# [Aim of the exercise]
Among the entries, which lines carry the string "that"? Copy each of them.

━━ Data for this task

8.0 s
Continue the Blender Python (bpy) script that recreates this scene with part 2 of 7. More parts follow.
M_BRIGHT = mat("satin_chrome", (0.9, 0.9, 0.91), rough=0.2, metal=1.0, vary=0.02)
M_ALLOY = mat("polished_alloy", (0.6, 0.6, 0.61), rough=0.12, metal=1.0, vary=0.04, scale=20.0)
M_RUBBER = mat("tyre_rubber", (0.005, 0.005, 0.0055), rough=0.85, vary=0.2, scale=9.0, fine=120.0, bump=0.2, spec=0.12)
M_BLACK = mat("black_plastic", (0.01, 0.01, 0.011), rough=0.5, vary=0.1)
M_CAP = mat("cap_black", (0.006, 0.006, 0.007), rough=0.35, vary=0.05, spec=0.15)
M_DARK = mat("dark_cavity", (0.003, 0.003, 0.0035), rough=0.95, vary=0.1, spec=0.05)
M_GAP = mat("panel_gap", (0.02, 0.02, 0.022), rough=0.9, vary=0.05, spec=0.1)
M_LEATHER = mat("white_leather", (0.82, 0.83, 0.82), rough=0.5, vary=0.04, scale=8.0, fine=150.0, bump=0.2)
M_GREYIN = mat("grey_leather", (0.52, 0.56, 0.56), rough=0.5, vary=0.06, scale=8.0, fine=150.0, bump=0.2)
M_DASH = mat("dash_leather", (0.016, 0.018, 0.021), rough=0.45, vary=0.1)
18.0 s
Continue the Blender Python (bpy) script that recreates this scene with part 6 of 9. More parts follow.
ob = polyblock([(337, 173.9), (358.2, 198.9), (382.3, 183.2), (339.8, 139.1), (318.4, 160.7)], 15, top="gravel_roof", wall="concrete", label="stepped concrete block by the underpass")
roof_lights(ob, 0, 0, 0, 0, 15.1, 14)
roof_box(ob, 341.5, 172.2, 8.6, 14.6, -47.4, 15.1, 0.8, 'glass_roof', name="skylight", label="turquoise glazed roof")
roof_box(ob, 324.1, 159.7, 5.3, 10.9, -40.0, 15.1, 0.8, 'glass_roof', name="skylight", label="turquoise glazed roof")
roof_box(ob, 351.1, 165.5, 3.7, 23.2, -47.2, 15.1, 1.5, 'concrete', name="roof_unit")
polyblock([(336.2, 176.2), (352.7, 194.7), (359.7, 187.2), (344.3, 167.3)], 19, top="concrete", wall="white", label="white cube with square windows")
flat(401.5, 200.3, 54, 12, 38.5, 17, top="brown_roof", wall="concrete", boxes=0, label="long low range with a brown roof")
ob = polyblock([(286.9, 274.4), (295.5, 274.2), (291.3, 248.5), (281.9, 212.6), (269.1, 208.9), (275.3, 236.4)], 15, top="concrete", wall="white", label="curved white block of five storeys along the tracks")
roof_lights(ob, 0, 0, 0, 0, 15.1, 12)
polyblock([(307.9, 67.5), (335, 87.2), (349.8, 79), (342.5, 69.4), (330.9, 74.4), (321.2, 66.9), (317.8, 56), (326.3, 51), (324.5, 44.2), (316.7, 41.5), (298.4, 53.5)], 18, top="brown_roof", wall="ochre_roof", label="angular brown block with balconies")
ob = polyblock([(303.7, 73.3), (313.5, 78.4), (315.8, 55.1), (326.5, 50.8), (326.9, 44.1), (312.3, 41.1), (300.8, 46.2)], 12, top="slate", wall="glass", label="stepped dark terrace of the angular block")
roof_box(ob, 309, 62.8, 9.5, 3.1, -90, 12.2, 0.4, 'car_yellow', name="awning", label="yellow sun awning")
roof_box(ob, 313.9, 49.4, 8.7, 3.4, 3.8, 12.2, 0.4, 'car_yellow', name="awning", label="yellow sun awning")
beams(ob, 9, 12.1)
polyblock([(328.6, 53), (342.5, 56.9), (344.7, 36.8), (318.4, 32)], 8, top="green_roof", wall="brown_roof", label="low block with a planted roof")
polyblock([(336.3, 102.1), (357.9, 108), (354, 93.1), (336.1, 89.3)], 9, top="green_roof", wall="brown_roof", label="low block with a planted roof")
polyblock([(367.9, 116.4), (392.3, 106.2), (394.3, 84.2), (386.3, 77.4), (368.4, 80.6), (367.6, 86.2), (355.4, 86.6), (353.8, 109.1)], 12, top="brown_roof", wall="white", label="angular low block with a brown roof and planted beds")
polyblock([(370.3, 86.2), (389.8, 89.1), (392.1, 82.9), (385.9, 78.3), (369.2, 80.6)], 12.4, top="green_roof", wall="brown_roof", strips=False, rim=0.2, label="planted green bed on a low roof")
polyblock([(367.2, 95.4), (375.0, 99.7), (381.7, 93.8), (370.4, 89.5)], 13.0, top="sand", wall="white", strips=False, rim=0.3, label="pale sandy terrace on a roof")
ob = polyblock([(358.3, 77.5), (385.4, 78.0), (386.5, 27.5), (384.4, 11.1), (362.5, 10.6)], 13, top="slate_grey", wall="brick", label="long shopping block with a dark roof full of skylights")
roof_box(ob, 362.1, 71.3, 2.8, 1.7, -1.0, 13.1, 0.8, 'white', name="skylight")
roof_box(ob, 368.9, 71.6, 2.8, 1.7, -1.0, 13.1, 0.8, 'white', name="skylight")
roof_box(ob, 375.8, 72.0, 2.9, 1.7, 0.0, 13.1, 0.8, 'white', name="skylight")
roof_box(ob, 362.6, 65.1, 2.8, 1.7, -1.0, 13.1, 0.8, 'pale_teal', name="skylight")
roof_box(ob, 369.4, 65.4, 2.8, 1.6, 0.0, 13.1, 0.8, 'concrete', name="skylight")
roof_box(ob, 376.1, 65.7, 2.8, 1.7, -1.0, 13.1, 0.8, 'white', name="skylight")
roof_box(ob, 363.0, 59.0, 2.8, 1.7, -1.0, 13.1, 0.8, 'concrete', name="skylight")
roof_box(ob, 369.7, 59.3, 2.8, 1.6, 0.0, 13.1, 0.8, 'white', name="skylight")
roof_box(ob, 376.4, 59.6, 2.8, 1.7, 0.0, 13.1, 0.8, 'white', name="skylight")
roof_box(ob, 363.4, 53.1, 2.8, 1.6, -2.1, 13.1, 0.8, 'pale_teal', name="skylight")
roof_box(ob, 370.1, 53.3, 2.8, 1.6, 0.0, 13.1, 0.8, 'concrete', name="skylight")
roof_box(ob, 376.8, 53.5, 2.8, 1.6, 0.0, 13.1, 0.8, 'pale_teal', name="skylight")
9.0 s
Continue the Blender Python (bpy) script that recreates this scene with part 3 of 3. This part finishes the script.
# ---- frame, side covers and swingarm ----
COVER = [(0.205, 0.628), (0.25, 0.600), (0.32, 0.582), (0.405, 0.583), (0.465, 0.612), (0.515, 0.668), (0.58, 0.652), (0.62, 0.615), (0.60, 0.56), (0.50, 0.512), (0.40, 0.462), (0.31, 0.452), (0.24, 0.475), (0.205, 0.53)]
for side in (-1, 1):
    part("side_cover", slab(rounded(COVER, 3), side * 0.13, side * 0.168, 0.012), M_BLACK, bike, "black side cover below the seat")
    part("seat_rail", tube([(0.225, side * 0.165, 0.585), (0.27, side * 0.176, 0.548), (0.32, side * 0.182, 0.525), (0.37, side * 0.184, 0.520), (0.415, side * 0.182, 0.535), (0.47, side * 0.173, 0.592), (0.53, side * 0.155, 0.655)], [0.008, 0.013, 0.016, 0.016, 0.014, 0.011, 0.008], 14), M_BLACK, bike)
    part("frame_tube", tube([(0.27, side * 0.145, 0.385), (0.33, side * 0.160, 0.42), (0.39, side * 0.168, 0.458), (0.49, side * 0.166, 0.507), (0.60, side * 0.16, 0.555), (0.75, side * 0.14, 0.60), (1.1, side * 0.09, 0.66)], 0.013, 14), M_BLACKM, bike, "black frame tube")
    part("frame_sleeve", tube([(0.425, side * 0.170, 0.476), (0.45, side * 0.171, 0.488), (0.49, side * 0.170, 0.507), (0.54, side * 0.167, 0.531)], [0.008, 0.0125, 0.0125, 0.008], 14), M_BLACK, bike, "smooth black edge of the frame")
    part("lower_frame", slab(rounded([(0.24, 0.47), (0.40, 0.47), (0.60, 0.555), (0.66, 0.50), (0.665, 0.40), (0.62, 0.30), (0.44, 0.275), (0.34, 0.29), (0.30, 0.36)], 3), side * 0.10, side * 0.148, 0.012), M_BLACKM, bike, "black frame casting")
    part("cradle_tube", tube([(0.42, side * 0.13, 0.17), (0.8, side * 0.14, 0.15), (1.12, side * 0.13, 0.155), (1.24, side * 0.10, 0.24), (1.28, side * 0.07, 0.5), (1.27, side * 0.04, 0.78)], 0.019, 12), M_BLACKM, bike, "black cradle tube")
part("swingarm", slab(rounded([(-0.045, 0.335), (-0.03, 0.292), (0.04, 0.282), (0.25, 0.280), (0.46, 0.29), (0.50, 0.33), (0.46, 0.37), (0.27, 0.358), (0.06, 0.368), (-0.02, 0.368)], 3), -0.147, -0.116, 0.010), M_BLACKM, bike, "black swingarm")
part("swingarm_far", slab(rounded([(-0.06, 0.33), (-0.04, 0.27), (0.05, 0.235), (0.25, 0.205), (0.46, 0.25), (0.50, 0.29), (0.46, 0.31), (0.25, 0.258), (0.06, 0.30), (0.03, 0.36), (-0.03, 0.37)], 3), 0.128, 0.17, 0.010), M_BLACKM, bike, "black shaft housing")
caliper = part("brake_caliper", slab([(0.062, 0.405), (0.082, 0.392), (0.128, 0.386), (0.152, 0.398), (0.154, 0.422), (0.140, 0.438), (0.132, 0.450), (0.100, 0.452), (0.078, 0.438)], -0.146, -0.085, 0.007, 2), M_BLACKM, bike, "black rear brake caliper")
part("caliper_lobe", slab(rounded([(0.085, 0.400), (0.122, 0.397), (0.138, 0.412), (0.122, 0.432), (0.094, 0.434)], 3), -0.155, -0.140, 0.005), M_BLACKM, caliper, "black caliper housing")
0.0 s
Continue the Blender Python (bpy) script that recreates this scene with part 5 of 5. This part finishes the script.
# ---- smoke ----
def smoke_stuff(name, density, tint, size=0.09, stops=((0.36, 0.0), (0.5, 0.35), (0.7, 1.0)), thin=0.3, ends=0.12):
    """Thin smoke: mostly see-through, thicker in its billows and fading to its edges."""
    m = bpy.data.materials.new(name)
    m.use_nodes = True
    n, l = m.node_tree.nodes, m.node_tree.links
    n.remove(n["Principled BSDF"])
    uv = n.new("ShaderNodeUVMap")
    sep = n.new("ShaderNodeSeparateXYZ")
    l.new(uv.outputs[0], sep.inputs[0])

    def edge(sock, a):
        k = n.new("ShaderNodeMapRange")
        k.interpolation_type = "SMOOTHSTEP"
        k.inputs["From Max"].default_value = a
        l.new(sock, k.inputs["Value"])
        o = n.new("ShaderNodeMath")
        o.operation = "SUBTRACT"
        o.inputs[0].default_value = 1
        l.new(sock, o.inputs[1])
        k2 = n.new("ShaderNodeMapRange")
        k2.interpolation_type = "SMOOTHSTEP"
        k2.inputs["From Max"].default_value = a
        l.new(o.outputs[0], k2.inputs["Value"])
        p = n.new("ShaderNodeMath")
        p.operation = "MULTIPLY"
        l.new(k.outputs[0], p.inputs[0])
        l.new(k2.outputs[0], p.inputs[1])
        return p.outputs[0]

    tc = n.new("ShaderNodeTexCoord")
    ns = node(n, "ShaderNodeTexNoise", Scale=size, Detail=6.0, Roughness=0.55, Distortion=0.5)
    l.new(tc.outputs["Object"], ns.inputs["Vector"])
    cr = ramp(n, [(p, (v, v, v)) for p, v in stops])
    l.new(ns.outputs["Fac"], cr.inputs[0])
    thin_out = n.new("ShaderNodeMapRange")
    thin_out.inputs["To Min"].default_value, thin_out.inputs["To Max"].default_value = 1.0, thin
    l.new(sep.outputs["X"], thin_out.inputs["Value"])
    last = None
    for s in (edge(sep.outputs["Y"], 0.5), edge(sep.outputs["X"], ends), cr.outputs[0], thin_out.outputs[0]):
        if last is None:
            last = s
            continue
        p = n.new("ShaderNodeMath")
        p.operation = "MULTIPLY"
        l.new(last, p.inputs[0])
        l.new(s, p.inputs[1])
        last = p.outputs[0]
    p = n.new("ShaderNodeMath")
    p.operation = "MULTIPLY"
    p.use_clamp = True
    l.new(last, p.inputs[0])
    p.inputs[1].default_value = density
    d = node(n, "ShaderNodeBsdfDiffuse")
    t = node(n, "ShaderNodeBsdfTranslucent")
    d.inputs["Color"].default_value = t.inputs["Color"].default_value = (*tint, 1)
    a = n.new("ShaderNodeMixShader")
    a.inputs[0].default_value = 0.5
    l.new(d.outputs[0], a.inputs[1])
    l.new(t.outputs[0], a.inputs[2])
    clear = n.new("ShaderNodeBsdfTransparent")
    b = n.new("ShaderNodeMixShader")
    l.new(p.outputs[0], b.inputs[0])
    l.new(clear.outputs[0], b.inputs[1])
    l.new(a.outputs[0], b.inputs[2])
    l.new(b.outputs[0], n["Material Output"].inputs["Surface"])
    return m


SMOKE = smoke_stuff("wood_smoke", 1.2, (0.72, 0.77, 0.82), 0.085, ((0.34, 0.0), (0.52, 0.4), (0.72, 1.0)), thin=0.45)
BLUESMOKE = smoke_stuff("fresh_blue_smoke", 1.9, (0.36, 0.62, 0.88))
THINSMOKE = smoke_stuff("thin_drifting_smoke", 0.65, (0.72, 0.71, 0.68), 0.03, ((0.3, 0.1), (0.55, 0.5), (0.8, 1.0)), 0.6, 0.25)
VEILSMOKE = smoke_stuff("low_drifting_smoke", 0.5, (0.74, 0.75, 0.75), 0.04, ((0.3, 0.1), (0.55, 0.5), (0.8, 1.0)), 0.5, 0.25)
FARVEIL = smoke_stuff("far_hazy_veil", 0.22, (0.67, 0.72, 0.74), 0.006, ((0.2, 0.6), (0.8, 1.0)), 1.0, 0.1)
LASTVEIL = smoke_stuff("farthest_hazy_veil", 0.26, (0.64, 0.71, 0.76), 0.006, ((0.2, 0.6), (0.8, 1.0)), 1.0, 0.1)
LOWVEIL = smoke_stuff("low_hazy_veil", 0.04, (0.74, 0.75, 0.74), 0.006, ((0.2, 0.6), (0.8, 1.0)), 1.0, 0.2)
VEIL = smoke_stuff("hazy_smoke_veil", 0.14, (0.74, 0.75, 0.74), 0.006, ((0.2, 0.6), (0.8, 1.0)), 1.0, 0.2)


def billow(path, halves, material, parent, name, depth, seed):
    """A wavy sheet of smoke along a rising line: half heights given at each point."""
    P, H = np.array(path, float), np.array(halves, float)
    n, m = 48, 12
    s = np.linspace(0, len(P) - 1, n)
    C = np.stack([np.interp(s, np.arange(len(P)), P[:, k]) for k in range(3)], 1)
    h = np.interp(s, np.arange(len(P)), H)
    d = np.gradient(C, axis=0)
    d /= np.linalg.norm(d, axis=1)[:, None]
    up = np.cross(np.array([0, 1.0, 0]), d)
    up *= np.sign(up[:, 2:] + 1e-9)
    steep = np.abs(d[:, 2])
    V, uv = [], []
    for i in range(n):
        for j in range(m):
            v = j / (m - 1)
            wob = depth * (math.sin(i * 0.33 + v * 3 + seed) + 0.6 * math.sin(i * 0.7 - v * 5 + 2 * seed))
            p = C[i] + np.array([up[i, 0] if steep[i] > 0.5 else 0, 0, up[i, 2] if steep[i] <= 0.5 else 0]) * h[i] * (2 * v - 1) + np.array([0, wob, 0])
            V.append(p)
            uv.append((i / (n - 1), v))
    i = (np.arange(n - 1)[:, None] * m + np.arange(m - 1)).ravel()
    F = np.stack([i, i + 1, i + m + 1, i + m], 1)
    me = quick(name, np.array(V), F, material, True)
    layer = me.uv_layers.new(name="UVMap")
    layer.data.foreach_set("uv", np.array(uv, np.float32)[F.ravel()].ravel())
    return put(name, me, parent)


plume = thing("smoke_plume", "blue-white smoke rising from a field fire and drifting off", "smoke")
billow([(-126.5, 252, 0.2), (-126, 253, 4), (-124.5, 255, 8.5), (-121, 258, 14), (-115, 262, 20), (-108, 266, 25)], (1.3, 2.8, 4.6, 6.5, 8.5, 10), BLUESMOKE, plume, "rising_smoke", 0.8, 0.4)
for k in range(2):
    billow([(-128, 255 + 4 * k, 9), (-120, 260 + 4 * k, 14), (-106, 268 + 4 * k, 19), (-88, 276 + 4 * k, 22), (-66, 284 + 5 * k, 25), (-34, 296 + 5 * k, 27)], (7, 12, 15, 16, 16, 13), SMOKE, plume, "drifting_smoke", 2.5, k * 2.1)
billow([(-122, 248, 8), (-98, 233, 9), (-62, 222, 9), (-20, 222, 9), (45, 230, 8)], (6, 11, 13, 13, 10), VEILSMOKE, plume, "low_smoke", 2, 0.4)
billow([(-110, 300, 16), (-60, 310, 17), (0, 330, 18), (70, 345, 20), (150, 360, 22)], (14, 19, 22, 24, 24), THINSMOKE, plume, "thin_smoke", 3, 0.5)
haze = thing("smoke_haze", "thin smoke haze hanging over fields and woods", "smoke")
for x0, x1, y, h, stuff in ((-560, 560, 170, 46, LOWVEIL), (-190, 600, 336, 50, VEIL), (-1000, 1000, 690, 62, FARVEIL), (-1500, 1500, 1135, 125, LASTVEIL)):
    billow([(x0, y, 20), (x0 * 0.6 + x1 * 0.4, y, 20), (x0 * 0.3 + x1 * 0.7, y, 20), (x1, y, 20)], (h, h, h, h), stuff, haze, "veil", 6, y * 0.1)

━━━━

# [Solution]
Continue the Blender Python (bpy) script that recreates this scene with part 2 of 7. More parts follow.
Continue the Blender Python (bpy) script that recreates this scene with part 6 of 9. More parts follow.
Continue the Blender Python (bpy) script that recreates this scene with part 3 of 3. This part finishes the script.
Continue the Blender Python (bpy) script that recreates this scene with part 5 of 5. This part finishes the script.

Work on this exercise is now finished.